Exercise description ▸
Return the records from the first line through the line containing "power line above", and leave out the pictures.

Scene script records ▸
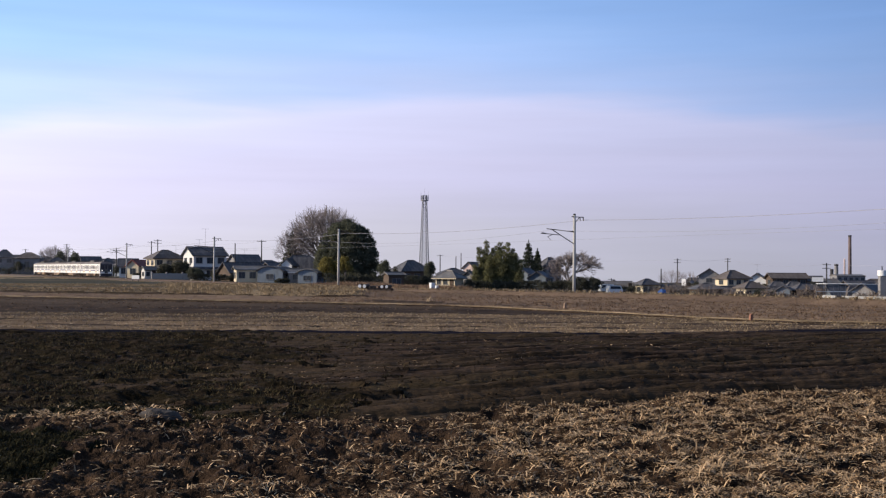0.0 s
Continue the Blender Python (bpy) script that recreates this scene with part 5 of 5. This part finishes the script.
span("power_line", [(-133.14, 380.0, 9.98), (-110.23, 362.5, 8.78), (-83.67, 315.0, 10.3), (-43.25, 256.25, 8.81)], 0.022, "thin power line between village poles")
span("power_line", [(-0.86, 345.6, 7.0), (65.57, 300.0, 5.72), (88.91, 335.0, 6.42), (82.94, 232.0, 4.14), (101.27, 210.0, 3.91)], 0.02, "thin power line above the eastern town")


# more roofs behind, packed close
rs_ = random.Random(12)
for x_, y_, z_, w_ in ((-185.0, 465.0, 7.66, 10.62), (-171.91, 456.25, 6.9, 10.0), (-156.76, 450.0, 6.69, 11.25), (-146.79, 440.0, 6.4, 10.0), (-139.16, 435.0, 5.94, 10.62), (-125.02, 412.5, 5.57, 8.75), (-110.1, 375.0, 5.08, 7.5), (-96.86, 350.0, 4.74, 8.12), (-66.51, 327.5, 5.42, 8.75), (-50.96, 312.5, 4.7, 8.75), (-43.92, 290.0, 3.92, 8.12)):
    house(x_, y_, w_, w_ * 0.72, z_ - 1.5, z_, Wl(rs_.choice(("grey", "brown", "blue"))), T(rs_.choice(("dark", "dark", "brown"))), "distant village house with dark tiled roof", rs_.choice(("hip", "gable")), rs_.choice((5, 25, 40)), rows=3)
for x_, y_, z_, w_ in ((49.4, 330.0, -1.03, 7.0), (58.77, 340.0, -1.07, 8.0), (60.38, 300.0, -1.11, 7.0), (55.77, 262.0, -0.82, 6.0), (66.91, 290.0, -0.33, 8.0), (76.86, 320.0, 0.45, 7.0), (85.86, 330.0, 0.96, 8.0), (93.5, 330.0, 0.67, 9.0), (89.74, 300.0, 0.04, 8.0), (72.21, 232.0, 0.16, 5.0), (78.49, 240.0, 0.12, 5.0), (102.52, 310.0, 1.02, 8.0), (101.1, 290.0, -0.25, 8.0), (123.9, 340.0, 0.1, 9.0), (84.55, 230.0, -0.7, 4.6), (116.27, 300.0, 0.07, 9.0), (132.76, 330.0, 0.42, 9.0), (102.81, 250.0, 0.19, 8.0), (87.7, 230.0, -0.8, 4.6), (58.64, 220.0, -0.73, 4.2), (65.82, 220.0, -0.8, 4.2)):
    house(x_, y_, w_, w_ * 0.7, z_ - 1.6, z_, Wl(rs_.choice(("grey", "brown", "brown", "blue", "cream"))), T(rs_.choice(("dark", "dark", "brown"))), "close-set town house with tiled roof", rs_.choice(("hip", "gable")), rs_.choice((0, 15, 40, 70)), rows=3)
for x_, y_, z_, r_, k_ in ((-144.11, 397.5, 5.27, 3.0, 1), (-110.43, 362.5, 3.61, 2.25, 2), (-134.69, 397.5, 4.3, 2.38, 3), (-160.76, 406.25, 5.25, 2.12, 4), (-125.57, 390.0, 3.69, 2.0, 5), (-54.05, 256.25, 2.26, 1.62, 6), (-9.38, 212.5, 2.92, 1.25, 7), (56.64, 240.0, 0.22, 1.6, 8), (68.81, 230.0, 0.04, 1.4, 9), (77.73, 225.0, 0.51, 1.5, 10), (47.53, 270.0, -1.26, 1.6, 11), (26.26, 309.6, 3.92, 2.16, 12)):
    leafy_tree(x_, y_, z_ - gz(x_, y_), r_, M["hedge"], 300 + k_, "small dark evergreen between village roofs", 1600, 0.14, low=0.08)

# scrub along the drop beyond the railway
for x_, y_, z_, r_, k_ in ((36.02, 178.0, 0.01, 1.5, 1), (38.55, 182.0, 0.17, 1.8, 2), (39.69, 176.0, -0.03, 1.4, 3), (40.6, 172.0, -0.15, 1.5, 4), (43.31, 172.0, -0.04, 1.6, 5), (43.98, 165.0, -0.29, 1.3, 6), (46.24, 165.0, -0.18, 1.3, 7), (48.21, 160.0, -0.09, 1.2, 8), (49.89, 160.0, -0.25, 1.2, 9), (51.44, 156.0, -0.0, 1.3, 10), (54.25, 158.0, 0.57, 1.5, 11), (54.88, 156.0, 0.27, 1.2, 12), (58.77, 150.0, 0.06, 1.3, 13), (59.55, 148.0, 0.02, 1.2, 14)):
    bare_tree(x_, y_, max(z_ - gz(x_, y_), 1.5), r_, 400 + k_, "leafless brown scrub below eastern houses", 5, first=0.15, spread=0.9)
for x_, y_, w_, h_, k_ in ((39.23, 190.0, 5.0, 1.6, 1), (42.9, 186.0, 5.0, 1.5, 2), (45.88, 180.0, 5.0, 1.4, 3), (48.93, 176.0, 5.0, 1.3, 4), (52.35, 172.0, 5.0, 1.3, 5), (55.55, 168.0, 4.5, 1.4, 6), (57.86, 166.0, 3.0, 1.9, 7), (62.22, 158.0, 4.0, 1.3, 8)):
    hedge_row(x_, y_, w_, h_, 1.6, 0, 120 + k_, "dark low scrub below eastern houses", M["hedge"], 1500)

for x_, y_, w_, h_, k_ in ((-55.67, 245.0, 4.5, 1.88, 1), (-48.59, 237.5, 5.25, 1.62, 2), (-44.75, 233.75, 3.75, 1.25, 3), (-74.44, 265.0, 3.75, 1.38, 4), (-68.92, 260.0, 3.75, 2.0, 5), (-31.36, 210.0, 2.75, 0.88, 6), (-60.14, 257.5, 3.75, 2.75, 7)):
    hedge_row(x_, y_, w_, h_, 1.2, 33, 140 + k_, "dark garden hedge beside village houses", M["hedge"], 1500)


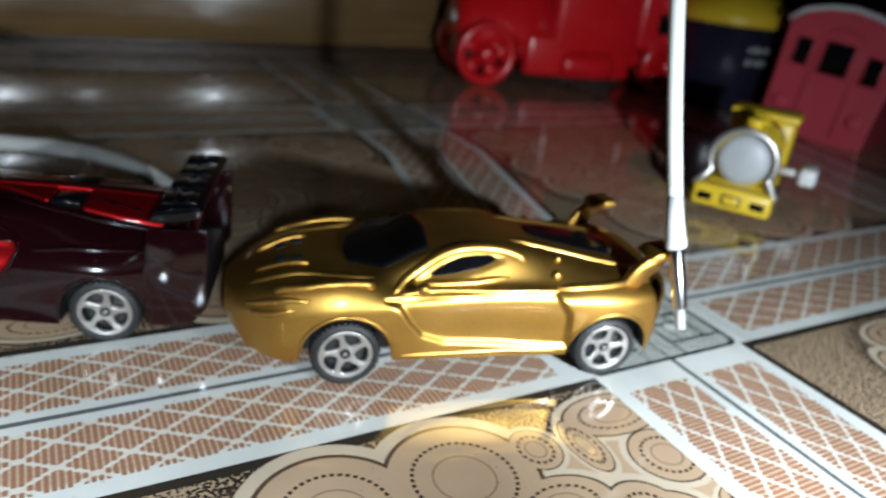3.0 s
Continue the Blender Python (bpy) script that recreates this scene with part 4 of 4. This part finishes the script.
def toy_train():
    """A wind-up engine, seen from its plain round front."""
    train = new("toy_train")
    train.matrix_basis = pose(K * 5.90, K * 1.0, 0, 0, 0, 32)
    tagged(train, "small yellow wind-up toy train engine with a grey round front", "toy train")
    part("bumper", box((-0.08, -0.30, 0.07), (0.10, 0.30, 0.25), 0.03), YELLOW_PLASTIC, train)
    for y in (-0.2, 0.2):
        part("bumper_slot", box((-0.092, y - 0.055, 0.125), (-0.075, y + 0.055, 0.185), 0.008), GLOSS_BLACK, train)
    part("bumper_plate", box((-0.092, -0.075, 0.115), (-0.076, 0.075, 0.2), 0.006), BLACK_PLASTIC, train)
    part("bumper_plate_face", box((-0.098, -0.06, 0.13), (-0.088, 0.06, 0.187), 0.004), YELLOW_PLASTIC, train)
    part("running_board", box((0.08, -0.27, 0.18), (1.15, 0.27, 0.26), 0.02), YELLOW_PLASTIC, train)
    part("boiler", lathe([(0.2, 0.12), (0.23, 0.14), (0.23, 0.3), (0.24, 0.31), (0.24, 0.34), (0.23, 0.35), (0.23, 0.55), (0.24, 0.56), (0.24, 0.59), (0.23, 0.6), (0.23, 0.88)], 32, "x"), YELLOW_PLASTIC, train, place=pose(0, 0, K * 0.46))
    part("front_disc", lathe([(0.01, 0.06), (0.14, 0.065), (0.19, 0.085), (0.205, 0.12), (0.205, 0.14)], 32, "x"), GREY_PLASTIC, train, "plain grey round front", place=pose(0, 0, K * 0.45))
    hoop = [(0.05 + 0.02 * abs(math.cos(a)), 0.245 * math.cos(a), 0.45 + 0.245 * math.sin(a)) for a in np.linspace(-0.5, math.pi + 0.5, 26)]
    hoop = [(-0.02, 0.31, 0.22)] + hoop + [(-0.02, -0.31, 0.22)]
    part("front_hoop", tube(hoop, 0.028, 10), SILVER, train, "silver hoop round the front")
    part("chimney", lathe([(0.075, 0.62), (0.065, 0.66), (0.06, 0.71), (0.075, 0.73), (0.075, 0.76), (0.05, 0.76)], 20, "z"), YELLOW_PLASTIC, train, place=pose(K * 0.28, 0, 0))
    part("dome", lathe([(0.09, 0.62), (0.09, 0.70), (0.07, 0.75), (0.02, 0.77)], 20, "z"), YELLOW_PLASTIC, train, place=pose(K * 0.52, 0, 0))
    part("cab", box((0.86, -0.27, 0.2), (1.22, 0.27, 0.68), 0.05, 3), YELLOW_PLASTIC, train)
    part("cab_roof", box((0.84, -0.29, 0.66), (1.25, 0.29, 0.73), 0.03, 3), YELLOW_PLASTIC, train)
    for x in (0.3, 0.8):
        for y in (-0.25, 0.25):
            part("wheel", lathe([(0.04, -0.03), (0.13, -0.03), (0.13, 0.02), (0.1, 0.035), (0.03, 0.035)], 20), BLACK_PLASTIC, train, place=pose(K * x, K * y, K * 0.13))
    part("key_shaft", tube([(0.62, -0.24, 0.32), (0.62, -0.42, 0.32)], 0.03, 10), WHITE_PLASTIC, train)
    part("wind_up_key", box((0.48, -0.54, 0.25), (0.76, -0.40, 0.40), 0.04, 3), WHITE_PLASTIC, train, "white wind-up key")


def toy_coach():
    coach = new("toy_coach")
    coach.matrix_basis = pose(K * 9.35, K * 2.85, 0, 0, 5, -72)
    tagged(coach, "dull red plastic toy railway coach with square windows", "toy coach")
    arch = [(-0.62, 0.0), (0.62, 0.0), (0.66, 1.28), (0.5, 1.42), (0.25, 1.5), (0.0, 1.53), (-0.25, 1.5), (-0.5, 1.42), (-0.66, 1.28)]
    bm = bmesh.new()
    put_rings(bm, [[(x, y, z) for x, z in arch] for y in (0, 2.0)])
    bmesh.ops.bevel(bm, geom=bm.edges[:], offset=0.02, segments=2, affect="EDGES", profile=0.5)
    part("body", bm, PINK_PLASTIC, coach, smooth=False)
    rim = [(x * 1.03, -0.03, z + 0.02) for x, z in arch[2:]]
    part("roof_rim", tube(rim, 0.035, 8), WHITE_PLASTIC, coach, "white roof edge")
    for x, z, w, h in ((-0.40, 0.98, 0.10, 0.16), (0.0, 0.98, 0.17, 0.19), (0.42, 0.94, 0.10, 0.16)):
        part("window", box((x - w, -0.012, z - h), (x + w, 0.02, z + h), 0.006), GLOSS_BLACK, coach)
        part("window_frame", tube([(x - w, -0.012, z - h), (x + w, -0.012, z - h), (x + w, -0.012, z + h), (x - w, -0.012, z + h), (x - w, -0.012, z - h)], 0.016, 6), PINK_PLASTIC, coach)
    part("door_outline", tube([(-0.24, -0.008, 0.12), (-0.24, -0.008, 1.2), (-0.1, -0.008, 1.3), (0.12, -0.008, 1.3), (0.25, -0.008, 1.2), (0.25, -0.008, 0.12)], 0.018, 6), PINK_PLASTIC, coach)
    for x in (-0.45, 0.45):
        part("buffer", lathe([(0.05, -0.06), (0.08, -0.06), (0.08, -0.03), (0.05, 0.02)], 18), PINK_PLASTIC, coach, place=pose(K * x, 0, K * 0.36))


def dark_tub():
    tub = new("plastic_tub")
    tub.matrix_basis = pose(K * 9.75, K * 4.7, 0, 0, 0, 20)
    tagged(tub, "dark navy plastic tub with a domed yellow lid", "tub")
    part("body", lathe([(0.62, 0.0), (0.68, 0.04), (0.72, 0.6), (0.75, 1.12), (0.78, 1.15), (0.70, 1.16)], 40, "z"), NAVY, tub)
    part("lid", lathe([(0.80, 1.14), (0.80, 1.24), (0.72, 1.36), (0.5, 1.52), (0.2, 1.6), (0.02, 1.61)], 40, "z"), YELLOW_PLASTIC, tub)
    bm = bmesh.new()
    for row, z in enumerate((0.86, 0.70)):
        for k in range(4):
            w = radians(225 + 7 * k)
            c = bmesh.ops.create_cube(bm, size=1.0)
            m = Matrix.Translation((0.735 * math.cos(w), 0.735 * math.sin(w), z)) @ Matrix.Rotation(w, 4, "Z") @ Matrix.Diagonal((0.012, 0.06, 0.09 if (k + row) % 2 else 0.06, 1))
            bmesh.ops.transform(bm, matrix=m, verts=c["verts"])
    part("lettering", bm, GREY_PLASTIC, tub, "grey bars of unreadable writing")


toy_truck()
toy_train()
toy_coach()
dark_tub()


# ---- white cables ----
def cable(runs, radius, label):
    return tagged(part("cable", tube(runs, radius, 12), WHITE_CABLE), label, "cable")


def bent(points, n=10):
    """A smooth run through points."""
    pts = [Vector(p) for p in points]
    pts = [pts[0] * 2 - pts[1], *pts, pts[-1] * 2 - pts[-2]]
    out = []
    for p0, p1, p2, p3 in zip(pts, pts[1:], pts[2:], pts[3:]):
        out += bezier(p1, p1 + (p2 - p0) / 6, p2 - (p3 - p1) / 6, p2, n)[:-1]
    return out + [pts[-2]]


cable(bent([(-1.3, 1.95, 0.05), (-0.95, 1.82, 0.13), (-0.6, 1.54, 0.47), (-0.21, 0.98, 0.88), (0.15, 0.66, 1.22), (0.55, 0.5, 1.60), (1.0, 0.55, 2.3), (1.35, 1.5, 4.4), (1.7, 3.8, 6.6), (1.9, 7.75, 6.56)]),
      0.045, "white cable that rises behind the black toy car")
cable(bent([(-2.6, 7.75, 6.57), (-2.9, 5.6, 5.6), (-2.6, 4.8, 3.4), (-1.95, 4.4, 1.62), (-1.394, 4.143, 0.95), (-0.417, 3.661, 0.48), (0.427, 3.075, 0.285), (1.45, 2.5, 0.26), (1.9, 2.0, 0.1), (1.75, 1.5, 0.055), (1.2, 1.6, 0.055)]),
      0.055, "white cable that sags to the floor behind the toy cars")
cable(bezier((-3.4, 7.75, 6.56), (-3.6, 5.4, 6.8), (-3.3, 4.7, 3.6), (-2.9, 4.6, 2.8), 10)[:-1] + bezier((-2.9, 4.6, 2.8), (-2.5, 4.45, 2.1), (-2.2, 4.3, 1.64), (-2.022, 4.2, 1.38), 8) + bezier((-2.022, 4.2, 1.38), (-1.776, 4.055, 1.018), (-1.365, 3.904, 0.731), (-0.988, 3.238, 0.055), 20)[1:]
      + bezier((-0.988, 3.238, 0.055), (-0.9, 3.1, 0.052), (-0.8, 2.6, 0.052), (-0.9, 2.2, 0.052), 8)[1:], 0.05, "white cable that hangs down to the floor")
lead = cable(bezier((4.2, 7.75, 6.55), (4.1, 4.0, 8.2), (3.74, 0.6, 6.5), (3.70, 0.30, 4.0), 16)[:-1] + bezier((3.70, 0.30, 4.0), (3.66, 0.05, 2.4), (3.62, -0.20, 1.55), (3.575, -0.50, 0.84), 24), 0.034, "white charging cable that hangs by the gold toy car")
part("strain_relief", tube([(3.577, -0.48, 0.885), (3.572, -0.52, 0.78), (3.568, -0.55, 0.71), (3.566, -0.565, 0.68), (3.566, -0.57, 0.67)], [0.036, 0.040, 0.046, 0.048, 0.040], 16), WHITE_PLASTIC, lead)
part("plug", tube([(3.566, -0.565, 0.68), (3.565, -0.575, 0.66), (3.56, -0.675, 0.43), (3.56, -0.678, 0.422)], [0.030, 0.033, 0.033, 0.029], 16), METAL, lead, "bright metal plug")
part("plug_tip", tube([(3.56, -0.675, 0.425), (3.558, -0.71, 0.34)], 0.022, 12), GREY_PLASTIC, lead)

Full answer ▸
0.0 s
Continue the Blender Python (bpy) script that recreates this scene with part 5 of 5. This part finishes the script.
span("power_line", [(-133.14, 380.0, 9.98), (-110.23, 362.5, 8.78), (-83.67, 315.0, 10.3), (-43.25, 256.25, 8.81)], 0.022, "thin power line between village poles")
span("power_line", [(-0.86, 345.6, 7.0), (65.57, 300.0, 5.72), (88.91, 335.0, 6.42), (82.94, 232.0, 4.14), (101.27, 210.0, 3.91)], 0.02, "thin power line above the eastern town")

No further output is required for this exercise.